My manager does something even worse: we have a team meeting every Monday morning, and each of us is expected to give a brief report of what we did in our private lives over the weekend.

He lets me slide when I say "not much", fortunately, but I think it's an overly intrusive ask, especially in front of the whole team.

I hate to break it to you, but this sounds like pretty normal human social behavior
No, it doesn't. If this were between two friendly co-workers chatting on a Monday morning, sure. But in a team meeting, asking every person what they did over the weekend, when that is actually none of the manager's business? Not normal, not by a long shot.
I've been in this business for multiple decades, and I have never had a manager do that before. It's very unusual in my experience. A status meeting is a business occasion, not a social one. Asking for a status report about my non-work time is just very strange and intrusive in that setting. My time is my time, not subject to company review.

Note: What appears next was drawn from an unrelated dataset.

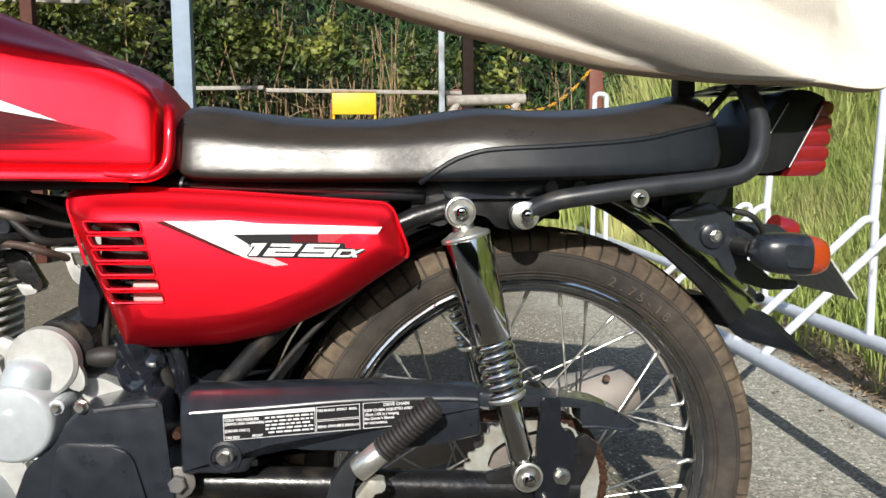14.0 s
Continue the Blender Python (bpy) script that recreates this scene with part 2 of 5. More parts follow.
LEAF_BRIGHT = mat("bright_leaf", (0.15, 0.27, 0.03), 0.4, 0, 0, 0.2, 20)
FERN = mat("feathery_leaf", (0.045, 0.10, 0.03), 0.6, 0, 0, 0.2, 5, island=0.4)
STALK = mat("dry_stalk", (0.30, 0.21, 0.115), 0.85, 0, 0, 0.3, 20, island=0.5)
# leaf colour lowered so that it holds the shade inside the bushes
LEAF_SHADED = mat("shaded_thicket_leaf", (0.020, 0.034, 0.010), 0.7, 0, 0, 0.2, 3, second=(0.048, 0.066, 0.016), mix_scale=1.2, mix_lo=0.45, mix_hi=0.7, island=0.5, spec=0.12)
# near-black that stands for the shade deep among the bushes
THICKET_SHADE = mat("shaded_thicket", (0.016, 0.017, 0.010), 0.95, 0, 0, 0.4, 3, second=(0.035, 0.03, 0.018), mix_scale=2)
BLUE_POST = mat("grey_blue_post_paint", (0.26, 0.33, 0.42), 0.5, 0, 0.1, 0.08, 12, 0.05, 80)
# brown darkened to carry the shade over the post
SHADED_POST = mat("shaded_brown_post", (0.024, 0.015, 0.012), 0.8, 0, 0, 0.2, 15, spec=0.15)
# darker patches put the part shade on the pipe into its colour
GREY_PIPE = mat("grey_pvc_pipe", (0.33, 0.37, 0.41), 0.55, 0, 0, 0.15, 10, second=(0.16, 0.17, 0.17), mix_scale=6)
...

It's a world apart from talking over the water cooler, where it would indeed be normal social interaction.

I have seen this. Presumably it is done for team cohesion and it may work for a while, but as soon as someone sets the personal boundary and refuses to talk or says something generic it starts looking weird.
Bingo, if the meeting is geared for openness but people aren’t open, now you’ve got conflict. Of course if people aren’t open you might run into trouble anyway but there’s a grey area there
I really don't think this is about people being "open" or not. I think it is strictly about inappropriate questions from the manager. They probably think they're "establishing rapport" or "building team cohesion" or something but what they're really doing is sticking their nose where it doesn't belong. It's inappropriate prying and bad management.